§ Written exercise:
Repeat word for word the lines from the top of the records through the line containing "c[mask] = c[mask]", and skip the pictures.

───── The records

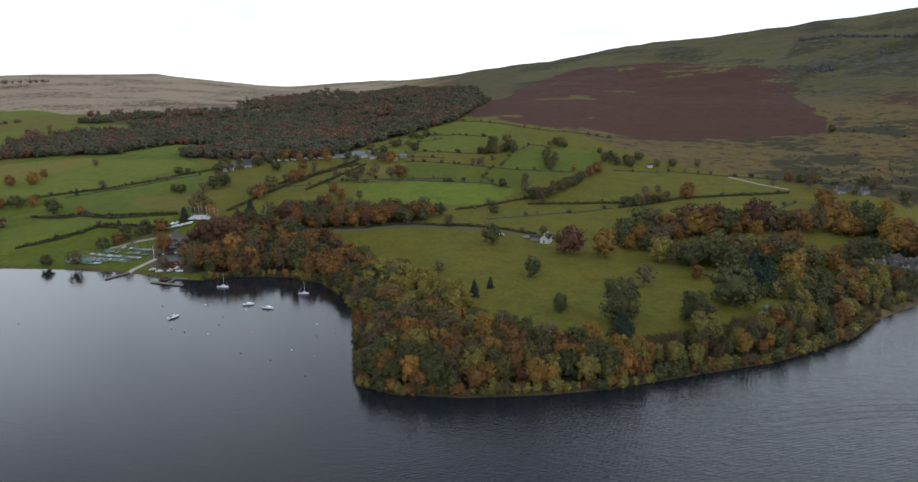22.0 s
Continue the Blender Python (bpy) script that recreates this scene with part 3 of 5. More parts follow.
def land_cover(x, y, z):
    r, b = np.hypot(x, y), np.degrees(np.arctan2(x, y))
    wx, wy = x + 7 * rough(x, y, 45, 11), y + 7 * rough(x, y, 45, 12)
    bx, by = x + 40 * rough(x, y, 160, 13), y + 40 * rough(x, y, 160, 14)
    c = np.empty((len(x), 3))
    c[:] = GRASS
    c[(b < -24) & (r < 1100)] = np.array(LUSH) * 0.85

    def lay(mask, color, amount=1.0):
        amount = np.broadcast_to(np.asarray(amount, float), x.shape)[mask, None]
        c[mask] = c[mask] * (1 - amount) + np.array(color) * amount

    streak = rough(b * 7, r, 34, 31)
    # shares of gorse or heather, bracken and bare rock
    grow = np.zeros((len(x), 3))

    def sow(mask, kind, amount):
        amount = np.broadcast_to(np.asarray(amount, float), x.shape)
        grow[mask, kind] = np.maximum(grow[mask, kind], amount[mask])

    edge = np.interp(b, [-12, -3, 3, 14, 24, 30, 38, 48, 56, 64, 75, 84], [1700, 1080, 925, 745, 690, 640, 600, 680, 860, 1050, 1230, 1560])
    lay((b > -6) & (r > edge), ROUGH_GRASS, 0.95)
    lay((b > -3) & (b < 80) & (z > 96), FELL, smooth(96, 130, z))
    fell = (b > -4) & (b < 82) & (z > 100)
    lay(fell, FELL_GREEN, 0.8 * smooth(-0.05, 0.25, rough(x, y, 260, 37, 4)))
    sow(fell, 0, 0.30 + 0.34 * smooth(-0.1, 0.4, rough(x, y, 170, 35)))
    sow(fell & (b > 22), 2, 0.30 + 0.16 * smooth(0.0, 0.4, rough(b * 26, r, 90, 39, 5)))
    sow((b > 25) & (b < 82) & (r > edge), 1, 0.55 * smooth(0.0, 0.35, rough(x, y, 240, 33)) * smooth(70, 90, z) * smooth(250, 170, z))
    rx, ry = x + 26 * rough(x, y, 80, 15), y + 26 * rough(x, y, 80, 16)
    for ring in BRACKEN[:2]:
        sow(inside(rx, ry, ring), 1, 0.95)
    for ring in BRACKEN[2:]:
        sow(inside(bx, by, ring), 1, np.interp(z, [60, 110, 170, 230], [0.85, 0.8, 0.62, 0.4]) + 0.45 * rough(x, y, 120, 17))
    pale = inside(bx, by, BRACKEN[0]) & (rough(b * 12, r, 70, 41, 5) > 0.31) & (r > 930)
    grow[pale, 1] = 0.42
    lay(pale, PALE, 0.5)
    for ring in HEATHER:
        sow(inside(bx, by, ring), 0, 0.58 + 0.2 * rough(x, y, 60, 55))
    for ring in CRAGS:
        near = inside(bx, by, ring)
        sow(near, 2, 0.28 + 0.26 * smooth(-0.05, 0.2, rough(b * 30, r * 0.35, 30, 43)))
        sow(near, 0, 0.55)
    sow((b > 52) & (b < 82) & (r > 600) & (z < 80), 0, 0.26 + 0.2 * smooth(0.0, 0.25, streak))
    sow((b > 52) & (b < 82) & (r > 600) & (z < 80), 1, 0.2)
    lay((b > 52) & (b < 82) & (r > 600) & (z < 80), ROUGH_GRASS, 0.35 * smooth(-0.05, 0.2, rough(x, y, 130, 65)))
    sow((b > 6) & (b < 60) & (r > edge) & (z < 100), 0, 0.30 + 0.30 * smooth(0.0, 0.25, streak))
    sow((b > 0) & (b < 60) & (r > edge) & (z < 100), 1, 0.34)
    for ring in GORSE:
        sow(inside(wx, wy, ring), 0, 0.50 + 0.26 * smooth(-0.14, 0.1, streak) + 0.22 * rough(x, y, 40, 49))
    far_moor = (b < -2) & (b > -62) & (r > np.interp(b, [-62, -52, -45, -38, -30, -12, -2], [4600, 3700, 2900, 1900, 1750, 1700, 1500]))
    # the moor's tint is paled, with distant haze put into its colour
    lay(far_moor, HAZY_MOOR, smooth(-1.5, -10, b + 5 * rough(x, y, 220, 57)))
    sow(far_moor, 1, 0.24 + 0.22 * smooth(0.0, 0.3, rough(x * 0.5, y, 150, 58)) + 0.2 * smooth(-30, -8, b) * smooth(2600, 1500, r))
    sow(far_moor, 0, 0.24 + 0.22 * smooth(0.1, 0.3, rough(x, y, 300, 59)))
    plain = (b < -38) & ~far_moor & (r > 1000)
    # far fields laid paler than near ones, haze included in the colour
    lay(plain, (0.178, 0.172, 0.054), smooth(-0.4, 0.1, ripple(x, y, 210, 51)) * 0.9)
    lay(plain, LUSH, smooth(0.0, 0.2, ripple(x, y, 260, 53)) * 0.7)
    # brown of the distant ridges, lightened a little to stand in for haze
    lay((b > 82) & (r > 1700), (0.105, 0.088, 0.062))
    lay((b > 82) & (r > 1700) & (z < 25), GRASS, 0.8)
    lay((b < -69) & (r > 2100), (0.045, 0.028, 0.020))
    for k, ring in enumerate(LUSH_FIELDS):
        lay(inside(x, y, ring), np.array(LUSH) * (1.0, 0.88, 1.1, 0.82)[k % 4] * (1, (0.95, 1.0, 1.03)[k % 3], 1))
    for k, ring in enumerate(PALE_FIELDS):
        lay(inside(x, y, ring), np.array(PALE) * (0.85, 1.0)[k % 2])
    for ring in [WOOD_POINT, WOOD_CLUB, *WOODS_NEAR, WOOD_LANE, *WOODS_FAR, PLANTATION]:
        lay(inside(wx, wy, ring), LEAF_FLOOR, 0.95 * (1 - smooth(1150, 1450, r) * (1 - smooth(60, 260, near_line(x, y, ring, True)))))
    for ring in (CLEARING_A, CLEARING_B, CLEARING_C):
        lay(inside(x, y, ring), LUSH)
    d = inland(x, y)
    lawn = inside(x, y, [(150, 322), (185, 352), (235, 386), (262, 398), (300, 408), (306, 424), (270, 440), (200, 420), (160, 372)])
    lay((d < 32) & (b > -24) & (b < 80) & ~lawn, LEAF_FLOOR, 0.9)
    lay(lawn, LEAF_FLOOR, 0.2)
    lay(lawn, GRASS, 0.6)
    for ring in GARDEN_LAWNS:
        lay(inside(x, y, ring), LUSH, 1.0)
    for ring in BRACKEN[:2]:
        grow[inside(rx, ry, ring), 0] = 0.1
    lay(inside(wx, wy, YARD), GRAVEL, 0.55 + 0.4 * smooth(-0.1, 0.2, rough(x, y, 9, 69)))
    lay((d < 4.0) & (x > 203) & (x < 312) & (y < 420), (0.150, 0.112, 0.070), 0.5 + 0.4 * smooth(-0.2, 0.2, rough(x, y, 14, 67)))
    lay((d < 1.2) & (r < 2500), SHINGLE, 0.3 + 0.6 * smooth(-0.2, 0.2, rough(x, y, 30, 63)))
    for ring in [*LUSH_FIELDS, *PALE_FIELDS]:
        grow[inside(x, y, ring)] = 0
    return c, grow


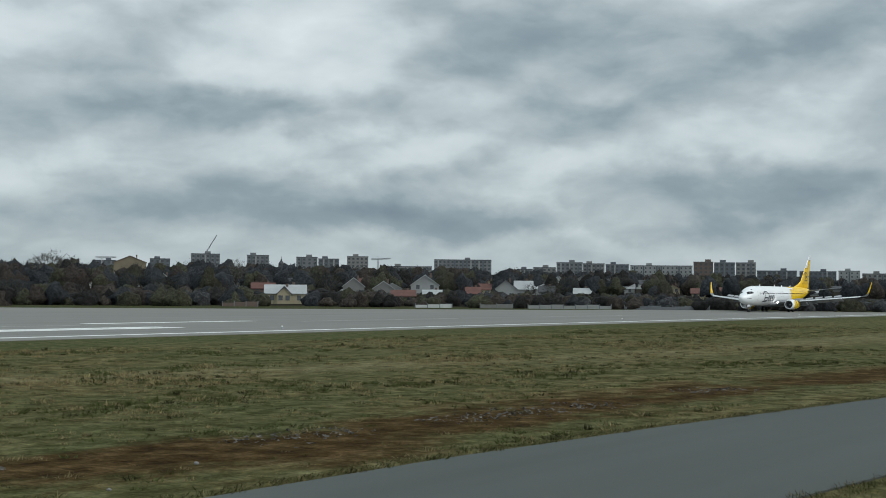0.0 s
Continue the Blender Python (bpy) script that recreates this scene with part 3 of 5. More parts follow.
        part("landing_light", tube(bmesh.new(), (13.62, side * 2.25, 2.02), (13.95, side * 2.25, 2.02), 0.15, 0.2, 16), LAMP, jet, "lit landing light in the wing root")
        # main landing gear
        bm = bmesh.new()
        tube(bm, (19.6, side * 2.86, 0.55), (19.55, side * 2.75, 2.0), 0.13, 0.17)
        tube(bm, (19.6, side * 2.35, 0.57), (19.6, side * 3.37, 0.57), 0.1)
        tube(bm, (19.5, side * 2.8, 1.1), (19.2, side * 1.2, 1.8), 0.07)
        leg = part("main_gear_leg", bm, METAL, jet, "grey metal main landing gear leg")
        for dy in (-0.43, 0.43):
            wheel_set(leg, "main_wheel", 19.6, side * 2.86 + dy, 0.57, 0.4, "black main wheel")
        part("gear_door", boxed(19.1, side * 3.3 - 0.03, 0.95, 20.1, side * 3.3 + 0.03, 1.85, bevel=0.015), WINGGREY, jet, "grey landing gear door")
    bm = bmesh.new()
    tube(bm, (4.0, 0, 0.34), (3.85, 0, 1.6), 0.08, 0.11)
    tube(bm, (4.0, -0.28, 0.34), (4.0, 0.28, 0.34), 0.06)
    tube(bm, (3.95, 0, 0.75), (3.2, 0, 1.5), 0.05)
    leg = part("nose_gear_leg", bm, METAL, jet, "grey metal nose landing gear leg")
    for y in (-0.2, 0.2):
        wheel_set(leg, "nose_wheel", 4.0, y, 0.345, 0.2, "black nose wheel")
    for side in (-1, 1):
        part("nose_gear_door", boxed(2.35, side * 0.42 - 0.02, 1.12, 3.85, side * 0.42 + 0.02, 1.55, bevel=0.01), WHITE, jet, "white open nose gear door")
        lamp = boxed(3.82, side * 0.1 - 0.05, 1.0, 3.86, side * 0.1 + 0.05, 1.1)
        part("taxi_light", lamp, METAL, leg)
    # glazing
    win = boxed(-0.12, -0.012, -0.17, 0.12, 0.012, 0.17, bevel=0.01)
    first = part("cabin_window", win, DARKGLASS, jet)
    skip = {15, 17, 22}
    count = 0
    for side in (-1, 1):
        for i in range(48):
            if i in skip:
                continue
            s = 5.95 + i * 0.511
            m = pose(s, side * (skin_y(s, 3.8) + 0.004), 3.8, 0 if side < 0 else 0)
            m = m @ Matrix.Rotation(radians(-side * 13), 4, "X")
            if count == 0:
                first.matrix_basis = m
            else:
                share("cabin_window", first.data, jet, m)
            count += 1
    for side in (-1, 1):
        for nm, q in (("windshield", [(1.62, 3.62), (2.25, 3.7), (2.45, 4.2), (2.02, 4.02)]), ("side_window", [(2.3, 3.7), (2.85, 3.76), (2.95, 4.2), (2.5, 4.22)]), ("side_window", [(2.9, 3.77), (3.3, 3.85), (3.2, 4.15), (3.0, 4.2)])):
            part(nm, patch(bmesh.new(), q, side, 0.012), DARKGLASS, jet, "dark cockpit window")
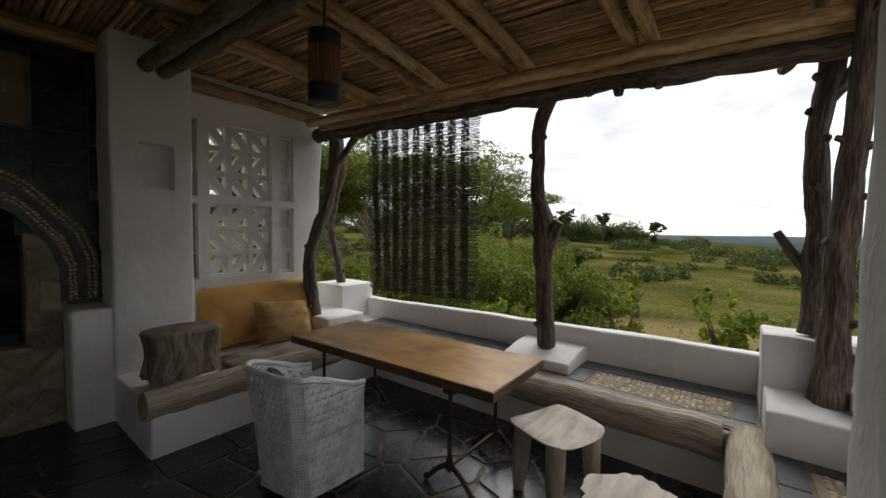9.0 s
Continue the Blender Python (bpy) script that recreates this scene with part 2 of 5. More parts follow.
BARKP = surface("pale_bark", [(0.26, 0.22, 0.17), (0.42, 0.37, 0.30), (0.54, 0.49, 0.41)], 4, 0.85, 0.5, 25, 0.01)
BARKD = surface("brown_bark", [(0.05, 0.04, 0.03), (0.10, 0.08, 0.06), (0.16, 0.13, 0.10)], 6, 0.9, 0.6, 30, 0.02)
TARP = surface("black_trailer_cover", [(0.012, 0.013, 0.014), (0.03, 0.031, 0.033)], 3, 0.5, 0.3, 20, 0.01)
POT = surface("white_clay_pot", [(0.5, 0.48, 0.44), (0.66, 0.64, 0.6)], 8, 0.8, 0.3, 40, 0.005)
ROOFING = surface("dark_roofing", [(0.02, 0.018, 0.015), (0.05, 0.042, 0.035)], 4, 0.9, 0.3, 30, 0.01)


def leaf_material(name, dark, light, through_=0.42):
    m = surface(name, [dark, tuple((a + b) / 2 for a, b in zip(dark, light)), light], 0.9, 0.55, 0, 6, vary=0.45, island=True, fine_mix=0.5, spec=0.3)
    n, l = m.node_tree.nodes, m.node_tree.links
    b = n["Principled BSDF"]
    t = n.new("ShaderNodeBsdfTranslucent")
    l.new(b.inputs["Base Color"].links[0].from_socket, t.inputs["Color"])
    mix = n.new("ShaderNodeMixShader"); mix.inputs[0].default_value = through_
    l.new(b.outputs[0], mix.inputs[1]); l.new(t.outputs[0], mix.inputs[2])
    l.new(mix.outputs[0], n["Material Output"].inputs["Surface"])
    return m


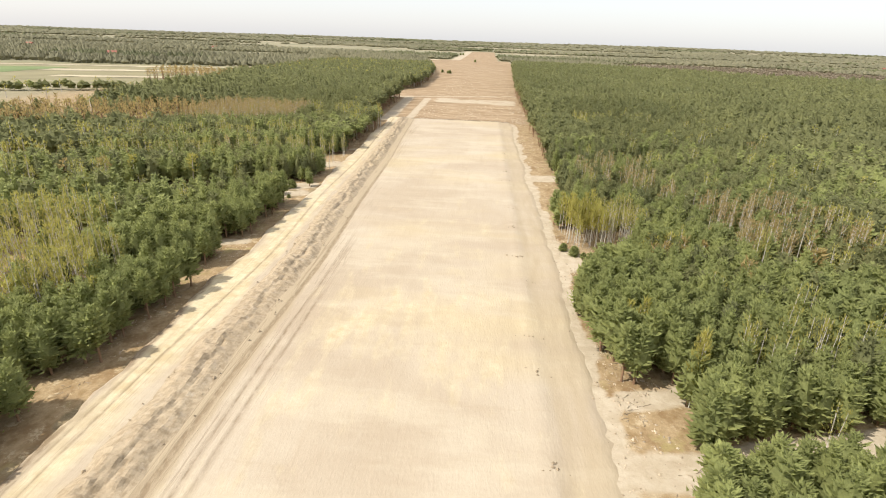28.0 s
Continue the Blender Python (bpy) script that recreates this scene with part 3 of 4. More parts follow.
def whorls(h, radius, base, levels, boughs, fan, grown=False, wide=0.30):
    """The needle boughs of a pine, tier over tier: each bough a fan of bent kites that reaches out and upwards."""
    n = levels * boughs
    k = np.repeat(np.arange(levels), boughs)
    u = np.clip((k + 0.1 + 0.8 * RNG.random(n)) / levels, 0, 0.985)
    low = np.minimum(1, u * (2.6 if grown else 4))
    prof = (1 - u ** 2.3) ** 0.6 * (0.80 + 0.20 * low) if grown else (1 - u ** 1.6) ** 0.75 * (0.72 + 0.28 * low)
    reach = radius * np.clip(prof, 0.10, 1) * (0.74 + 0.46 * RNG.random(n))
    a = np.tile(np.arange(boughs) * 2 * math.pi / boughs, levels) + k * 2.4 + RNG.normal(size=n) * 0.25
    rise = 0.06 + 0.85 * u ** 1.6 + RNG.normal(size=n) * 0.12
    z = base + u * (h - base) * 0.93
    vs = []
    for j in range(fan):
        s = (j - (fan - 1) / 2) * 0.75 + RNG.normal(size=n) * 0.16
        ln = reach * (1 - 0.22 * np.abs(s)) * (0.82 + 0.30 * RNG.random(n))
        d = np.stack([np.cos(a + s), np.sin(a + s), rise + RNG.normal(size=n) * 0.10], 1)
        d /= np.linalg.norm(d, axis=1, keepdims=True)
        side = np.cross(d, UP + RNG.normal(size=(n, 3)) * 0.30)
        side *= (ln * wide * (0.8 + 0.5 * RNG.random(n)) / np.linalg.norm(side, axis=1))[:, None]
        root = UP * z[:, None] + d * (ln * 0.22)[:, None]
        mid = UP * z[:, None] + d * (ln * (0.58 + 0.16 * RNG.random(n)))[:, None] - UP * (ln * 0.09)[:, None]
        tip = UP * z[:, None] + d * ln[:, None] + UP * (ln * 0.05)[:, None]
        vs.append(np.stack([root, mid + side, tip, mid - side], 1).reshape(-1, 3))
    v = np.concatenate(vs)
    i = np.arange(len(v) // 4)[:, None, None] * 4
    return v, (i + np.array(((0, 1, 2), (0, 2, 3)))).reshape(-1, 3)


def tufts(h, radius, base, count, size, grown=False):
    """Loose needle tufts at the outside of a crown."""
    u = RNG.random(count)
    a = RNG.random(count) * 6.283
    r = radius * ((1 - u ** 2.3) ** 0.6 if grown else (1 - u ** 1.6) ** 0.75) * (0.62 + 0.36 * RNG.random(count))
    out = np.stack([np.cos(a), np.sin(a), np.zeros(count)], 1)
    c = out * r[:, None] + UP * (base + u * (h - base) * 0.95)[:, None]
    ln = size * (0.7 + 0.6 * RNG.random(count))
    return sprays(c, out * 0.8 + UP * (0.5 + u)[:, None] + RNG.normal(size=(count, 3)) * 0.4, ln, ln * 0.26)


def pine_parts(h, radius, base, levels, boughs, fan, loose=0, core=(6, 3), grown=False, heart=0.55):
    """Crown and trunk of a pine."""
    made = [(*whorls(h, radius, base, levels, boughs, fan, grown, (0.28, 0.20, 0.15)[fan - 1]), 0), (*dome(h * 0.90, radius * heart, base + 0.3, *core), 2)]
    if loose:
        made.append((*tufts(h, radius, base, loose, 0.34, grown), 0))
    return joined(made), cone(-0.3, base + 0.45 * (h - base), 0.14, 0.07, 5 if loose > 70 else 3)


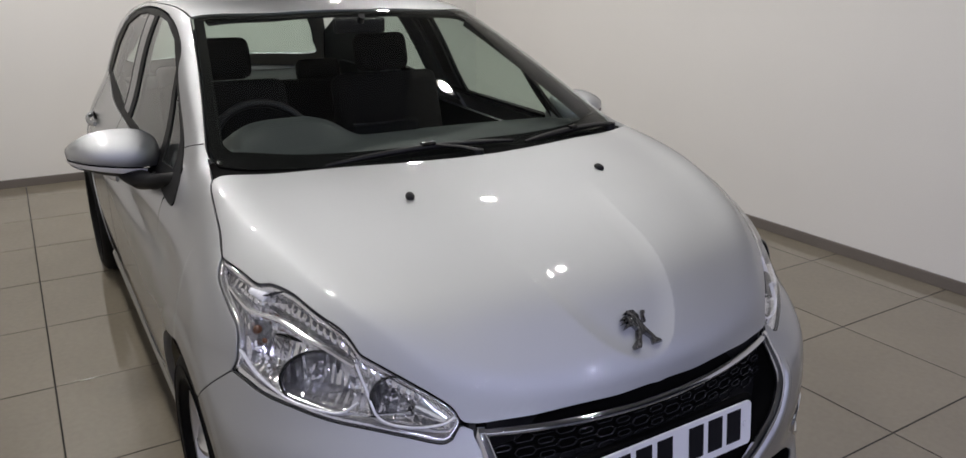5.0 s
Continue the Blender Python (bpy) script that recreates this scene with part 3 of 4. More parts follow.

──────────

§ Output of the task:
22.0 s
Continue the Blender Python (bpy) script that recreates this scene with part 3 of 5. More parts follow.
def land_cover(x, y, z):
    r, b = np.hypot(x, y), np.degrees(np.arctan2(x, y))
    wx, wy = x + 7 * rough(x, y, 45, 11), y + 7 * rough(x, y, 45, 12)
    bx, by = x + 40 * rough(x, y, 160, 13), y + 40 * rough(x, y, 160, 14)
    c = np.empty((len(x), 3))
    c[:] = GRASS
    c[(b < -24) & (r < 1100)] = np.array(LUSH) * 0.85

    def lay(mask, color, amount=1.0):
        amount = np.broadcast_to(np.asarray(amount, float), x.shape)[mask, None]
        c[mask] = c[mask] * (1 - amount) + np.array(color) * amount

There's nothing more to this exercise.